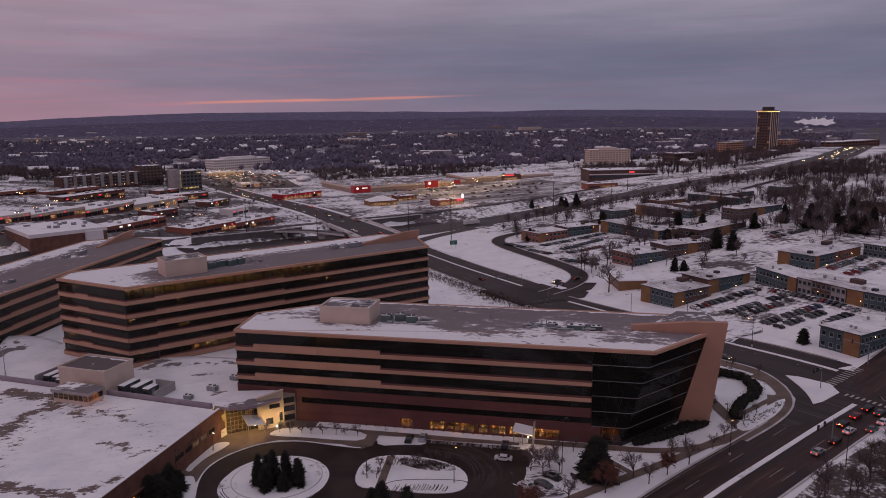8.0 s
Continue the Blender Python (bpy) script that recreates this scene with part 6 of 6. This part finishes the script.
def shopfronts(n, seed, lit=0.3, h=2.6, top=3.9, signs=0.5):
    """Windows, piers and small lit signs along a strip of shops."""
    q, res = random.Random(seed), []
    for i in range(n):
        a, b = (i + 0.08) / n, (i + 0.92) / n
        res.append((a, b, 0.4, h, lit_shop if q.random() < lit else dark_pane, "shop_window"))
        if q.random() < signs:
            c = q.uniform(0.25, 0.5)
            res.append((a + (b - a) * c, a + (b - a) * (c + q.uniform(0.2, 0.4)), h + 0.4, top - 0.2, q.choice((sign_red, sign_red, sign_white, sign_yellow)), "lit_sign"))
    return res


# big red-fronted store and its centre
st = block("store_building", 168, 834, 140, 92, 5.6, 12, taupe, "long taupe store with lit red entrance panels", "store", units=12, seed=1, roof=roof_mixed, fascia=beige)
part("red_panel", MB().box(-70.4, -51, -46.6, -38, 0, 7.0), store_red, st, "red corner wall")
part("wall_sign", MB().tube((-66.5, -46.6, 4.4), (-66.5, -46.9, 4.4), 1.2, 1.3, 20), sign_white, st, "round white lit sign")
part("lettering_bar", MB().box(-61, -55, -46.9, -46.6, 4.2, 5.0), sign_white, st)
part("red_panel", MB().box(16, 32, -47.4, -44, 0, 7.8), store_red, st, "red entrance wall")
part("wall_sign", MB().tube((21, -47.4, 5), (21, -47.7, 5), 1.6, 1.7, 24), sign_white, st, "round white lit sign")
part("red_panel", MB().box(54, 62, -47.2, -46, 2.5, 6.6), store_red, st, "red wall panel")
for u in range(4):
    part("shop_window", MB().box(33 + u * 4.6, 37 + u * 4.6, -46.5, -46, 0.5, 4.2), lit_shop, st)
b = block("store_building", 302, 836, 116, 60, 5.6, 2, taupe, "long low store with a red lit sign", "store", units=9, seed=2, fascia=beige, shop=((0.40, 0.62, 0, 7.4, dark_brick, "entrance_wall"),) + tuple((0.1 + 0.1 * i, 0.14 + 0.1 * i, 0.5, 2.6, lit_shop, "shop_window") for i in range(3)))
part("lit_sign", MB().box(-8, 4, -30.6, -30.22, 5.2, 6.8), sign_red, b)
part("shop_window", MB().box(-8, 8, -30.6, -30.22, 0.5, 3), lit_shop, b)
pv = block("restaurant_building", 110, 664, 26, 16, 4, 8, tan_brick, "restaurant with a white tent-shaped snowy roof", "restaurant", seed=3, units=0, shop=shopfronts(5, 3, 0.7, 2.4, 3.5, 0))
part("roof", MB().add([(-13.6, -8.6, 4.3), (13.6, -8.6, 4.3), (13.6, 8.6, 4.3), (-13.6, 8.6, 4.3), (-3, 0, 8.4), (3, 0, 8.4)], [(0, 1, 5, 4), (1, 2, 5), (2, 3, 4, 5), (3, 0, 4), (3, 2, 1, 0)]), roof_snow, pv)
block("restaurant_building", 140, 690, 20, 13, 4.5, 12, brick, "small brick restaurant with lit windows", "restaurant", seed=4, units=3, shop=shopfronts(4, 8, 0.6, 2.4, 3.8))
b = block("restaurant_building", 164, 634, 27, 14, 4.6, 14, red_brick, "small restaurant with bright orange lit front", "restaurant", seed=5, units=3, shop=((0.05, 0.45, 0.6, 3.0, lit_shop, "shop_window"), (0.5, 0.95, 0.6, 3.0, lit_shop, "shop_window"), (0.72, 0.95, 3.3, 5.0, sign_red, "lit_sign")))
py = thing("pylon_sign", pose(180.5, 638, lie(180.5, 638)), "tall lit white pylon sign beside the restaurant", "sign")
part("post", MB().tube((0, 0, 0), (0, 0, 3.4), 0.25, 0.25, 8), grey_metal, py)
part("sign_box", MB().box(-1.0, 1.0, -0.3, 0.3, 3.2, 5.6), sign_white, py)
part("sign_top", MB().tube((0, -0.3, 7.0), (0, 0.3, 7.0), 1.15, 1.15, 16), sign_white, py)
block("store_building", 384, 702, 74, 34, 9, -14, dark_brick, "dark flat-roofed showroom with a pale band and red sign", "showroom", units=6, seed=6, shop=((0.0, 1.0, 4.4, 5.4, white_wall, "pale_band"), (0.0, 1.0, 1, 3.8, dark_pane, "shop_window"), (0.58, 0.66, 6.2, 7.8, sign_red, "lit_sign")))
block("restaurant_building", 323, 638, 32, 14, 4.2, -4, red_brick, "low red-fronted diner with a snowy roof", "restaurant", units=3, seed=7, shop=((0.05, 0.4, 0.8, 2.2, dark_pane, "shop_window"), (0.45, 0.9, 0.8, 2.2, lit_shop, "shop_window")))
hotel = block("hotel_building", 484, 890, 56, 20, 20, -12, beige, "beige hotel block with ribbed concrete front", "hotel", storeys=7, seed=8, ribs=15, units=6, bay=4.0, lit=0.01, win=taupe)
part("penthouse", MB().box(-14, 12, -6, 6, 20, 22.5), beige, hotel)
block("hotel_building", 434, 842, 30, 18, 6, -12, beige, "low beige entrance wing of the hotel", "hotel", units=3, seed=51)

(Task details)
Copy the data word for word. Pictures do not go in the copy.

(Answer to this task)
8.0 s
Continue the Blender Python (bpy) script that recreates this scene with part 6 of 6. This part finishes the script.
def shopfronts(n, seed, lit=0.3, h=2.6, top=3.9, signs=0.5):
    """Windows, piers and small lit signs along a strip of shops."""
    q, res = random.Random(seed), []
    for i in range(n):
        a, b = (i + 0.08) / n, (i + 0.92) / n
        res.append((a, b, 0.4, h, lit_shop if q.random() < lit else dark_pane, "shop_window"))
        if q.random() < signs:
            c = q.uniform(0.25, 0.5)
            res.append((a + (b - a) * c, a + (b - a) * (c + q.uniform(0.2, 0.4)), h + 0.4, top - 0.2, q.choice((sign_red, sign_red, sign_white, sign_yellow)), "lit_sign"))
    return res


# big red-fronted store and its centre
st = block("store_building", 168, 834, 140, 92, 5.6, 12, taupe, "long taupe store with lit red entrance panels", "store", units=12, seed=1, roof=roof_mixed, fascia=beige)
part("red_panel", MB().box(-70.4, -51, -46.6, -38, 0, 7.0), store_red, st, "red corner wall")
part("wall_sign", MB().tube((-66.5, -46.6, 4.4), (-66.5, -46.9, 4.4), 1.2, 1.3, 20), sign_white, st, "round white lit sign")
part("lettering_bar", MB().box(-61, -55, -46.9, -46.6, 4.2, 5.0), sign_white, st)
part("red_panel", MB().box(16, 32, -47.4, -44, 0, 7.8), store_red, st, "red entrance wall")
part("wall_sign", MB().tube((21, -47.4, 5), (21, -47.7, 5), 1.6, 1.7, 24), sign_white, st, "round white lit sign")
part("red_panel", MB().box(54, 62, -47.2, -46, 2.5, 6.6), store_red, st, "red wall panel")
for u in range(4):
    part("shop_window", MB().box(33 + u * 4.6, 37 + u * 4.6, -46.5, -46, 0.5, 4.2), lit_shop, st)
b = block("store_building", 302, 836, 116, 60, 5.6, 2, taupe, "long low store with a red lit sign", "store", units=9, seed=2, fascia=beige, shop=((0.40, 0.62, 0, 7.4, dark_brick, "entrance_wall"),) + tuple((0.1 + 0.1 * i, 0.14 + 0.1 * i, 0.5, 2.6, lit_shop, "shop_window") for i in range(3)))
part("lit_sign", MB().box(-8, 4, -30.6, -30.22, 5.2, 6.8), sign_red, b)
part("shop_window", MB().box(-8, 8, -30.6, -30.22, 0.5, 3), lit_shop, b)
pv = block("restaurant_building", 110, 664, 26, 16, 4, 8, tan_brick, "restaurant with a white tent-shaped snowy roof", "restaurant", seed=3, units=0, shop=shopfronts(5, 3, 0.7, 2.4, 3.5, 0))
part("roof", MB().add([(-13.6, -8.6, 4.3), (13.6, -8.6, 4.3), (13.6, 8.6, 4.3), (-13.6, 8.6, 4.3), (-3, 0, 8.4), (3, 0, 8.4)], [(0, 1, 5, 4), (1, 2, 5), (2, 3, 4, 5), (3, 0, 4), (3, 2, 1, 0)]), roof_snow, pv)
block("restaurant_building", 140, 690, 20, 13, 4.5, 12, brick, "small brick restaurant with lit windows", "restaurant", seed=4, units=3, shop=shopfronts(4, 8, 0.6, 2.4, 3.8))
b = block("restaurant_building", 164, 634, 27, 14, 4.6, 14, red_brick, "small restaurant with bright orange lit front", "restaurant", seed=5, units=3, shop=((0.05, 0.45, 0.6, 3.0, lit_shop, "shop_window"), (0.5, 0.95, 0.6, 3.0, lit_shop, "shop_window"), (0.72, 0.95, 3.3, 5.0, sign_red, "lit_sign")))
py = thing("pylon_sign", pose(180.5, 638, lie(180.5, 638)), "tall lit white pylon sign beside the restaurant", "sign")
part("post", MB().tube((0, 0, 0), (0, 0, 3.4), 0.25, 0.25, 8), grey_metal, py)
part("sign_box", MB().box(-1.0, 1.0, -0.3, 0.3, 3.2, 5.6), sign_white, py)
part("sign_top", MB().tube((0, -0.3, 7.0), (0, 0.3, 7.0), 1.15, 1.15, 16), sign_white, py)
block("store_building", 384, 702, 74, 34, 9, -14, dark_brick, "dark flat-roofed showroom with a pale band and red sign", "showroom", units=6, seed=6, shop=((0.0, 1.0, 4.4, 5.4, white_wall, "pale_band"), (0.0, 1.0, 1, 3.8, dark_pane, "shop_window"), (0.58, 0.66, 6.2, 7.8, sign_red, "lit_sign")))
block("restaurant_building", 323, 638, 32, 14, 4.2, -4, red_brick, "low red-fronted diner with a snowy roof", "restaurant", units=3, seed=7, shop=((0.05, 0.4, 0.8, 2.2, dark_pane, "shop_window"), (0.45, 0.9, 0.8, 2.2, lit_shop, "shop_window")))
hotel = block("hotel_building", 484, 890, 56, 20, 20, -12, beige, "beige hotel block with ribbed concrete front", "hotel", storeys=7, seed=8, ribs=15, units=6, bay=4.0, lit=0.01, win=taupe)
part("penthouse", MB().box(-14, 12, -6, 6, 20, 22.5), beige, hotel)
block("hotel_building", 434, 842, 30, 18, 6, -12, beige, "low beige entrance wing of the hotel", "hotel", units=3, seed=51)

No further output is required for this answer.